(Rows from a dataset of clips and code)
◇ ◇ ◇ ◇ ◇

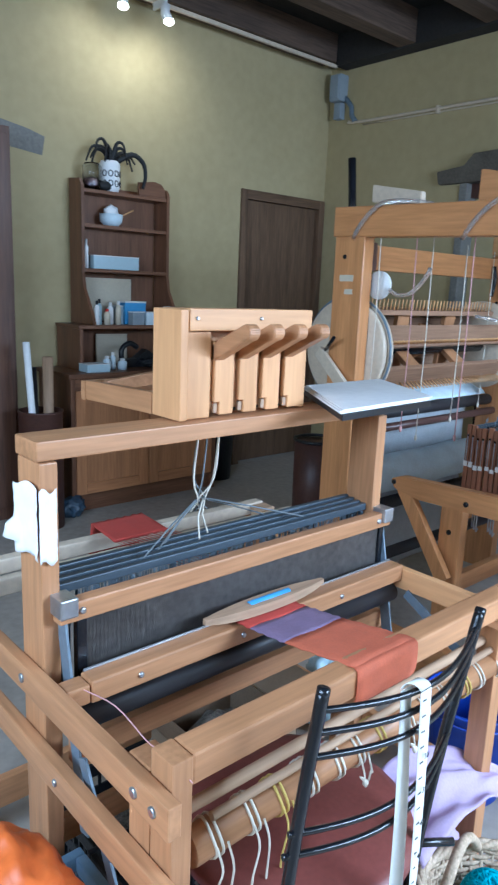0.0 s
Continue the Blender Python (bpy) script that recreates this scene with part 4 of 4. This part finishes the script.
# hanging cords
for x, y, z1, z0, m in ((2.262, 1.745, 1.66, 1.05, CORD), (2.32, 1.62, 1.66, 0.92, CORDP), (2.40, 1.60, 1.66, 0.88, CORD), (2.36, 1.40, 1.66, 0.92, CORDP), (2.8, 1.7, 1.66, 0.9, CORD), (3.2, 1.80, 1.66, 0.92, CORD)):
    cd = part("cord", tube(fresh(), [(x, y, z1), (x + 0.003, y - 0.002, (z0 + z1) / 2), (x, y, z0)], 0.0022, 5), m, LB)
    part("weight", blob(fresh(), (x, y, z0), (0.006, 0.006, 0.014), 0.2, 4, 2), m, cd)
for k in range(18):
    part("lift_cord", tube(fresh(), [(XF - 0.02, 1.74 - 0.025 * k, 1.66), (XF - 0.02, 1.74 - 0.025 * k, 1.0)], 0.0012, 4), CORDG, LB)
# clear tubing wound round the top beam
for y0 in (1.84, 1.36, 0.90):
    pts = [(2.235, y0 + 0.02, 1.650), (2.214, y0, 1.662), (2.209, y0 - 0.03, 1.70), (2.208, y0 - 0.07, 1.74), (2.210, y0 - 0.115, 1.771), (2.225, y0 - 0.16, 1.783), (2.26, y0 - 0.235, 1.783), (2.30, y0 - 0.29, 1.775)]
    pts = [(x + 0.017 * (1.955 - y), y, z - 0.018 * (1.955 - y)) for x, y, z in pts]
    part("tubing", tube(fresh(), pts, 0.0085, 10), TUBE, LB, "clear plastic tubing")
for pts in ([(2.30, 1.72, 1.46), (2.31, 1.68, 1.44), (2.31, 1.62, 1.45), (2.30, 1.56, 1.50), (2.29, 1.53, 1.54)], [(2.95, 1.72, 1.36), (3.08, 1.62, 1.345), (3.2, 1.52, 1.39), (3.3, 1.38, 1.48)], [(2.28, 0.62, 1.655), (2.30, 0.56, 1.63), (2.30, 0.50, 1.62), (2.29, 0.44, 1.64)]):
    part("tubing", tube(fresh(), pts, 0.008, 8), TUBE, LB)
for k in range(6):
    pts = [(3.28 + 0.05 * math.cos(a + k), 1.60 + 0.015 * k + 0.05 * math.sin(a), 1.0 + 0.012 * k + 0.05 * math.sin(a + 0.5 * k)) for a in [i * 0.5 for i in range(10)]]
    part("tubing", tube(fresh(), pts, 0.007, 6), GREYM, LB)

# yarn hank and strip over the top beam
hk = thing("yarn_hank", (2.21, 0.45, 1.3), "hank of undyed white cotton yarn hung over the beam", "yarn")
rnd = random.Random(21)
for k in range(120):
    u = rnd.random()
    y = 0.500 - 0.084 * u
    lock = 0.10 if u < 0.22 or 0.50 < u < 0.68 else 0.0
    n = 0.56 + rnd.uniform(-0.16, 0.05) + lock
    w, jx = rnd.uniform(-0.009, 0.009), rnd.uniform(0, 0.020)
    mid_y = 0.484 if u < 0.35 else 0.445 if u < 0.75 else 0.425
    pts = [(2.305, y, 1.735), (2.275, y, 1.752 + 0.006 * rnd.random()), (2.240 - jx * 0.6, y + w * 0.3, 1.744), (2.234 - jx, y + w, 1.62)]
    for q in range(1, 8):
        g = q / 7
        pull = max(0.0, g - 0.5) * 0.55
        pts.append((2.234 - jx * (1 - 0.4 * g) + rnd.uniform(-0.003, 0.003), (y + w) * (1 - pull) + mid_y * pull + 0.013 * noise.noise((k * 0.7, q * 1.1, 1)) + 0.010 * math.sin(math.pi * g) * (0.5 - u), 1.62 - n * g))
    part("skein", tube(fresh(), pts, rnd.uniform(0.0032, 0.0055), 5, taper=lambda q: 1.0 if q < 0.9 else 1.0 - 4.0 * (q - 0.9)), YARNW, hk)
ms = thing("cloth_strip", (2.21, 0.36, 1.4), "white fabric strip tied to the beam with tape", "strip")
bm = fresh()
sheet(bm, lambda u, v: Vector((2.24 - 0.004 * math.sin(6 * v), 0.392 - 0.024 * u + 0.006 * v, 1.735 - 0.69 * v)), 2, 24)
part("strip", thicken(bm, 0.003), TAPEM, ms)
bm = fresh()
sheet(bm, lambda u, v: Vector((2.236 - 0.003 * math.sin(9 * u), 0.398 - 0.030 * u, 1.752 - 0.115 * v)), 4, 6)
part("wrap", thicken(bm, 0.003), ICE, ms, "pale blue wrap")
part("knot", blob(fresh(), (2.233, 0.376, 1.635), (0.009, 0.012, 0.011), 0.3, 4, 3), GREYCLOTH, ms)

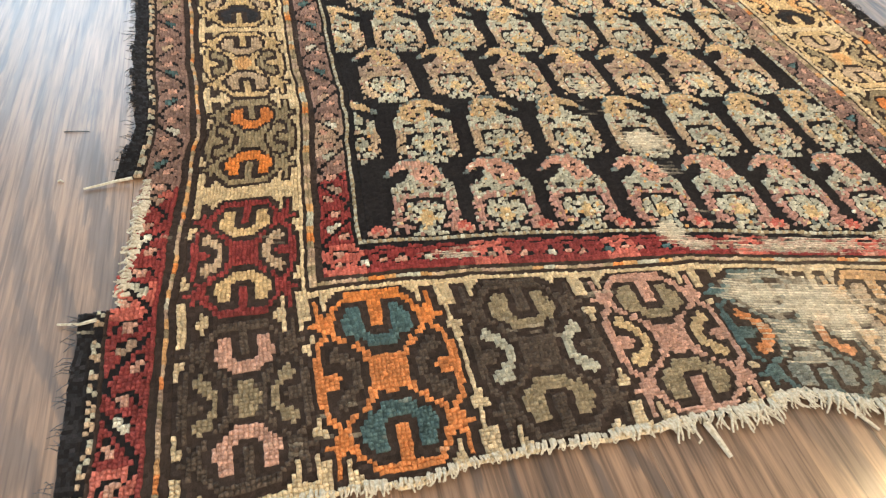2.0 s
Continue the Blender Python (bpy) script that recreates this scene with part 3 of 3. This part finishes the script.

◇ ◇ ◇ ◇ ◇

How many lines in these entries hold the string "script"? Answer with the number alone.

> ANSWER TO THIS PROBLEM
2